Brother’s wedding (Photo: Carissa Hickling)

Also in keeping with ‘modern’ India, these ‘love marriages’ cut across caste and religion. Yet with a clear ‘nod’ to the traditions of the Gujarati Hindu siblings, there was a formal ceremony with the pandit doing double duty with two feras‘ (fire ceremonies) in one day.

Pundit taking a break between shadis (Photo: Carissa Hickling)

Pundit taking a break (Photo: Carissa Hickling)

After walking around the fire and exchanging garlands, time to feed one’s beloved prasad. And then feed and feed all the guests. Feasting at marriages is a universal phenomenon!

Sister's Wedding (Photo: Carissa Hickling)

Sister’s Wedding (Photo: Carissa Hickling)

The day before I met a young man just starting to date an unconventional young friend of mine. He shared how his sister living in Canada was abused by her husband and eventually went “enough is enough” and divorced. He said how his sister felt she could not return to India as there would be too much gossip and had no intentions to marry again – in fact many in their community were not even aware of her divorce.

To say I was incredulous and a bit gobsmacked is putting it mildly. The world I’m lucky enough to inhabit not only supported closing one chapter (a 15 year marriage) but also fully supports opening a new chapter (partnership with a wonderful man – living together here in Mumbai).

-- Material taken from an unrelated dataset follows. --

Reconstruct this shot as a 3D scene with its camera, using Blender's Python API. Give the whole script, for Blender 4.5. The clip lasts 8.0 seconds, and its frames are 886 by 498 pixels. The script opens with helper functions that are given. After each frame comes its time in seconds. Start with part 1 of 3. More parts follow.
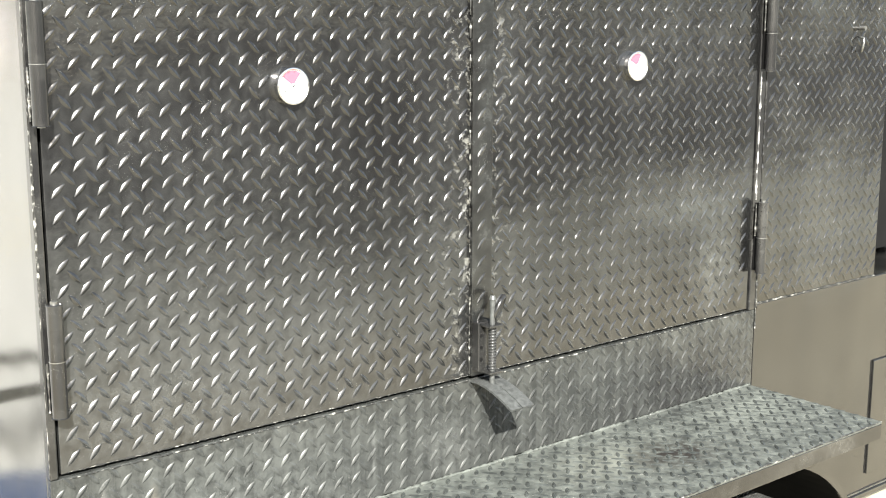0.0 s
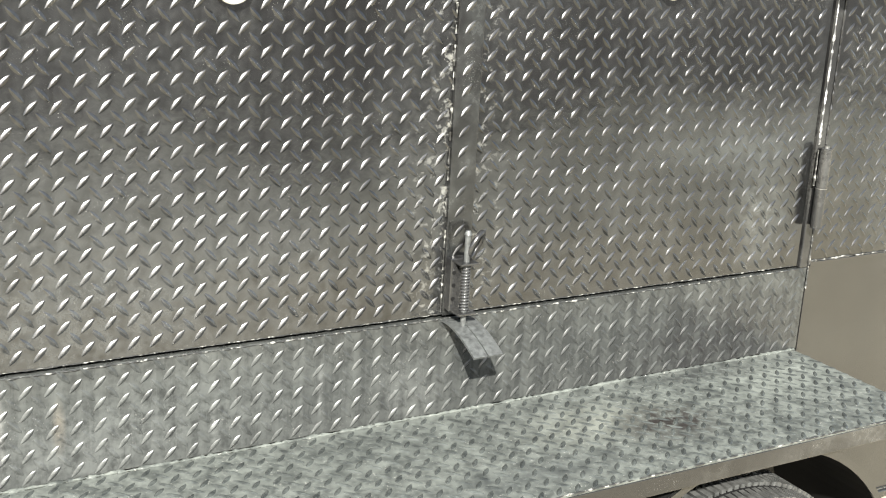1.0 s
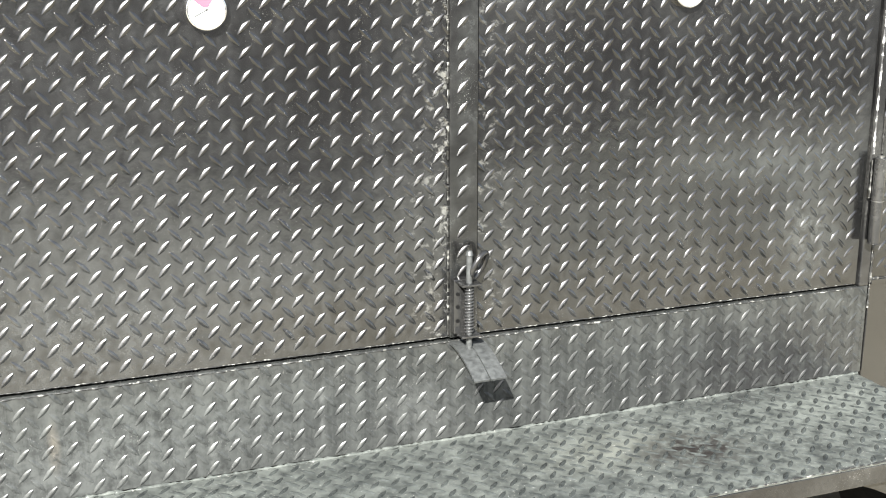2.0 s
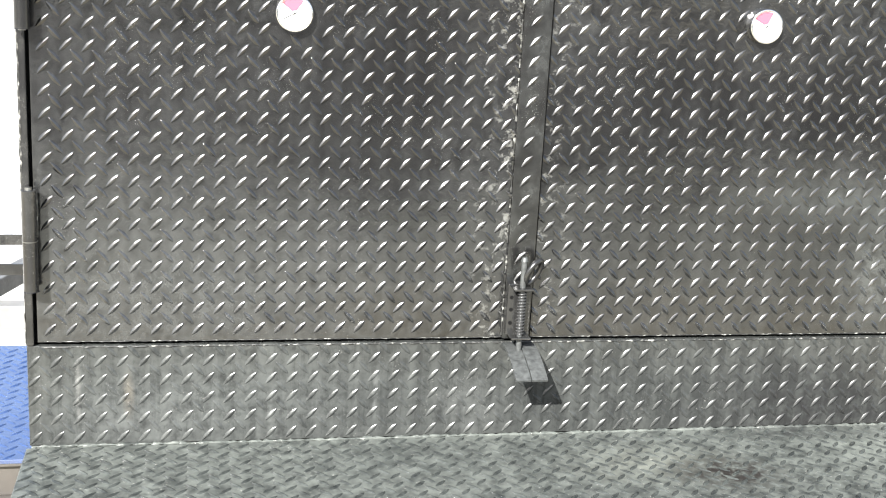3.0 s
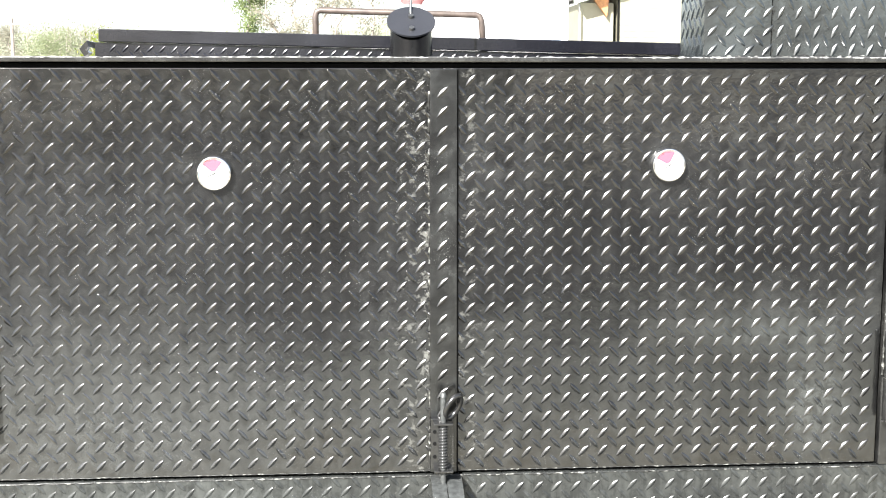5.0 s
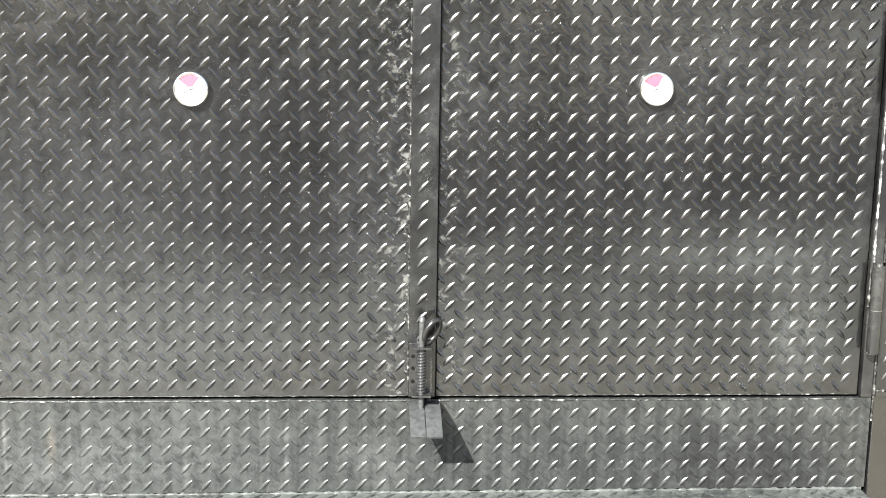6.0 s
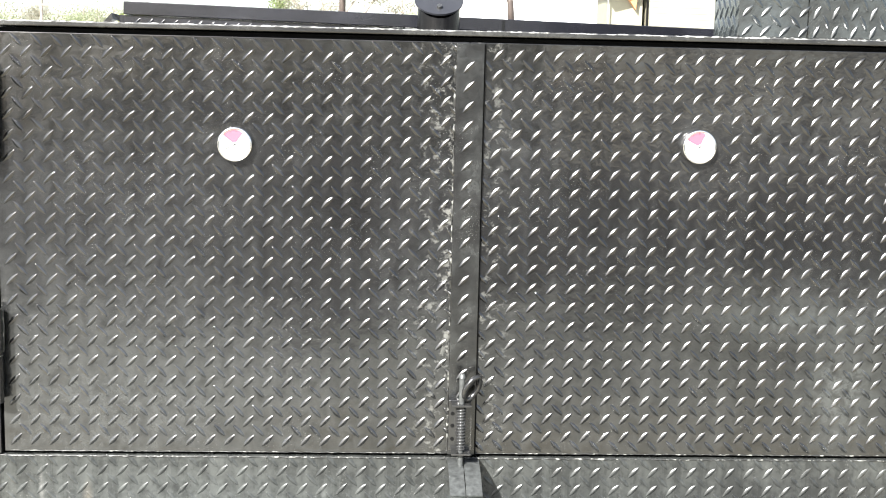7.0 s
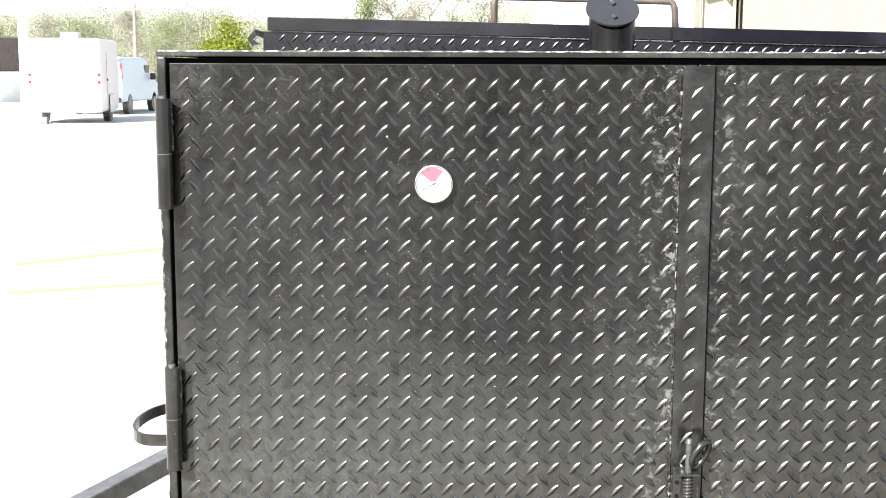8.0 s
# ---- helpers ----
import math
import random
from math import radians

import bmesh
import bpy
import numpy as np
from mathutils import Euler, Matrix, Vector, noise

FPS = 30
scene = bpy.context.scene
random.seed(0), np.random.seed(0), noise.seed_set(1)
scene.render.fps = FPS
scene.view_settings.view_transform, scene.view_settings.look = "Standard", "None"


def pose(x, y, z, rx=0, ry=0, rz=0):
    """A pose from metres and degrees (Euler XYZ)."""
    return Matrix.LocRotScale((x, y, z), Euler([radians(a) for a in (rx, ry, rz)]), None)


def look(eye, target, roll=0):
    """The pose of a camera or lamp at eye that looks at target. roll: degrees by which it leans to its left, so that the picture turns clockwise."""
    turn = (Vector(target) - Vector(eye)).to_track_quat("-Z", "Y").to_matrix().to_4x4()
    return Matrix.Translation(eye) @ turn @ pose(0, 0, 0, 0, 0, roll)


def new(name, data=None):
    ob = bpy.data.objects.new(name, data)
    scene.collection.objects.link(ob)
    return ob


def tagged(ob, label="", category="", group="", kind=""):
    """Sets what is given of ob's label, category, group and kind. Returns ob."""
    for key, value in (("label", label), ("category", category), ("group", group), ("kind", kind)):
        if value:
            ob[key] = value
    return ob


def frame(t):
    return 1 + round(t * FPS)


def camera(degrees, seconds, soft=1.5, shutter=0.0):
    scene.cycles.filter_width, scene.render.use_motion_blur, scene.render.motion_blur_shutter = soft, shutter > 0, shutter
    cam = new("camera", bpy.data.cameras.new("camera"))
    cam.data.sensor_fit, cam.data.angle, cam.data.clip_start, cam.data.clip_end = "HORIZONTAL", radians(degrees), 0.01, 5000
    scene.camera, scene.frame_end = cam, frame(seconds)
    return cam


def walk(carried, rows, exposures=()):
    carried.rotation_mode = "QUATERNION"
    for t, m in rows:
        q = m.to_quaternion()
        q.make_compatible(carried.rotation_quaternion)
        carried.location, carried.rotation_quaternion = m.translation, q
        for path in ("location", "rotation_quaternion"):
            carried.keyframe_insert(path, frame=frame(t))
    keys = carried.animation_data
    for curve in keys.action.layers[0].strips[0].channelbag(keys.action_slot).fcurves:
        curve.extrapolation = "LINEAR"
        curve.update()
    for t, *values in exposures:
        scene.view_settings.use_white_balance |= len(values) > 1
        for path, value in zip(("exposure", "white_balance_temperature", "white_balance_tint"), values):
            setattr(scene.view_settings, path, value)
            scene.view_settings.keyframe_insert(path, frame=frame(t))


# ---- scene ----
cam = camera(40, 8.0, soft=1.05)
PATH = [
    (0, (-1.411, -1.644, 1.584), (-0.165, -0.126, 1.208), -0),
    (0.2, (-1.318, -1.677, 1.595), (-0.139, -0.123, 1.152), 1.9),
    (0.5, (-1.205, -1.715, 1.589), (-0.13, -0.089, 1.141), -0.5),
    (0.7, (-1.12, -1.719, 1.571), (-0.072, -0.079, 1.111), 0.6),
    (1, (-0.989, -1.679, 1.611), (-0.015, -0.023, 1.054), 3.2),
    (1.2, (-0.93, -1.688, 1.621), (-0.009, -0.003, 1.061), 1.6),
    (2.3, (-0.618, -1.818, 1.581), (-0.033, 0.055, 1.106), -0.1),
    (2.5, (-0.58, -1.842, 1.56), (-0.087, 0.055, 1.162), -0.4),
    (2.7, (-0.562, -1.878, 1.571), (-0.146, 0.005, 1.184), 0.7),
    (2.8, (-0.548, -1.904, 1.58), (-0.163, -0.021, 1.183), 1.6),
    (3, (-0.526, -1.967, 1.606), (-0.128, -0.071, 1.109), 3.2),
    (3.2, (-0.478, -2.039, 1.589), (-0.102, -0.109, 1.07), 2.2),
    (3.3, (-0.455, -2.07, 1.57), (-0.098, -0.128, 1.072), 1.5),
    (3.5, (-0.388, -2.1, 1.536), (-0.059, -0.166, 1.145), 1.1),
    (3.7, (-0.306, -2.112, 1.553), (-0.042, -0.164, 1.209), 1.2),
    (4, (-0.185, -2.133, 1.584), (-0.058, -0.162, 1.267), 1),
    (4.2, (-0.167, -2.132, 1.599), (-0.135, -0.165, 1.304), 0.6),
    (4.5, (-0.135, -2.15, 1.635), (-0.074, -0.17, 1.358), 0.4),
    (4.7, (-0.134, -2.137, 1.627), (-0.042, -0.167, 1.372), -0.1),
    (5, (-0.126, -2.14, 1.63), (0.012, -0.163, 1.361), 0),
    (5.1, (-0.117, -2.141, 1.633), (0.025, -0.167, 1.327), 0.2),
    (5.2, (-0.099, -2.14, 1.631), (0.046, -0.172, 1.309), 1.1),
    (6.3, (-0.081, -2.105, 1.588), (0.044, -0.144, 1.214), 0.7),
    (6.5, (-0.07, -2.107, 1.588), (0.035, -0.146, 1.211), 0.6),
    (6.7, (-0.097, -2.106, 1.592), (0.019, -0.137, 1.216), 0.5),
    (7, (-0.124, -2.101, 1.603), (-0.022, -0.124, 1.318), 1.3),
    (7.2, (-0.185, -2.07, 1.607), (-0.09, -0.091, 1.322), 1.1),
    (7.5, (-0.266, -2.02, 1.607), (-0.178, -0.042, 1.324), 1.8),
    (7.7, (-0.293, -1.958, 1.624), (-0.245, 0.021, 1.326), 0.7),
    (8, (-0.325, -1.862, 1.65), (-0.363, 0.116, 1.357), 0.2),
]
walk(cam, [(t, look(eye, target, roll)) for t, eye, target, roll in PATH], exposures=[(0.0, 2.28, 6780, 8), (1.2, 2.26, 6700, 8.5), (2.5, 2.18, 6500, 10), (7.0, 2.20, 6500, 10), (7.5, 2.28, 6500, 10), (8.0, 1.92, 6500, 10)])

# ---- sky, sun, exposure ----
SUN = Vector((-0.066, -0.115, 0.089)).normalized()     # towards the sun
world = bpy.data.worlds.new("sky")
scene.world = world
world.use_nodes = True
wt = world.node_tree
sky = wt.nodes.new("ShaderNodeTexSky")
sky.sky_type, sky.sun_disc = "NISHITA", False
sky.air_density, sky.dust_density = 1.0, 1.5
sky.sun_elevation = math.asin(SUN.z)
sky.sun_rotation = math.atan2(SUN.x, SUN.y)
wt.nodes["Background"].inputs[1].default_value = 0.078
haze = wt.nodes.new("ShaderNodeHueSaturation")          # a pale, hazy blue
haze.inputs["Saturation"].default_value = 0.6
wt.links.new(sky.outputs[0], haze.inputs["Color"])
wt.links.new(haze.outputs[0], wt.nodes["Background"].inputs[0])
sun = new("sun", bpy.data.lights.new("sun", "SUN"))
sun.data.energy, sun.data.angle, sun.data.color = 4.8, radians(0.53), (1.0, 0.98, 0.945)
sun.matrix_world = look(SUN * 50, (0, 0, 0))
scene.view_settings.exposure = 2.0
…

The bride (Photo: Carissa Hickling)

The bride (Photo: Carissa Hickling)

I’m proud these two couples today were not held back by such hesitations – while marriage isn’t for everyone – why not have a ‘2nd chance’ at being happy?! And if it is important to you and your family to solemnize it with marriage – then go for it.

So Marry Christmas and Happy Shadis to one and all this season!



  1. A friend of mine got divorced a year ago and her mother still doesn’t know. They are Filipino. A housemate of mine in London, a Malaysian Sikh of Indian descent, met a lovely young woman (of Indian descent) he was potentially interested in, but immediately discounted the possibility of forming a relationship the minute he found out she was divorced. And he was by no means an ‘arsehole’.

    • Pity, eh? I don’t get it – families tend to know things aren’t exactly ‘hunky dory’ even if the people concerned think its been concealed.

      Its not just India as you appreciate – the whole catholic thing can get in the way… not just divorce but annulments too before contemplating a 2nd kick at marital bliss!

      Guess I’m biased – my great grandmother got divorced and remarried at a point when such things were truly quite scandalous!!

  2. sarahinguangzhou says:

    Really interesting!
    Actually for older British people sometimes divorce is still not accepted. I used to be the weirdo who never got married, but since then a lot of my cousins have got divorces and such so I’m not so weird anymore.

    • Haha! Not weird at all – have oodles of company in all parts of the world. 🙂

      My partner’s brother’s wife was just remarking last night how for ‘the next generation’ (she sez looking over at her grown son) the concept of being married and living with the SAME PERSON for 25+ years will be an anachronism.

      The irony is there was apparently a bit of resistance initially from her mother-in-law-to-be to their marriage as she was divorced, with a daughter, not Anglo-Indian and from Nairobi.

      Add a couple of decades and not only is all fine, she’s the darling of the family whose visits to India are eagerly awaited! 🙂

  3. vidamanejo says:

    It makes you think about how hard it is to break cultural taboos no matter how liberated you think you are. I look forward to such wonderful posts! Thanks for sharing.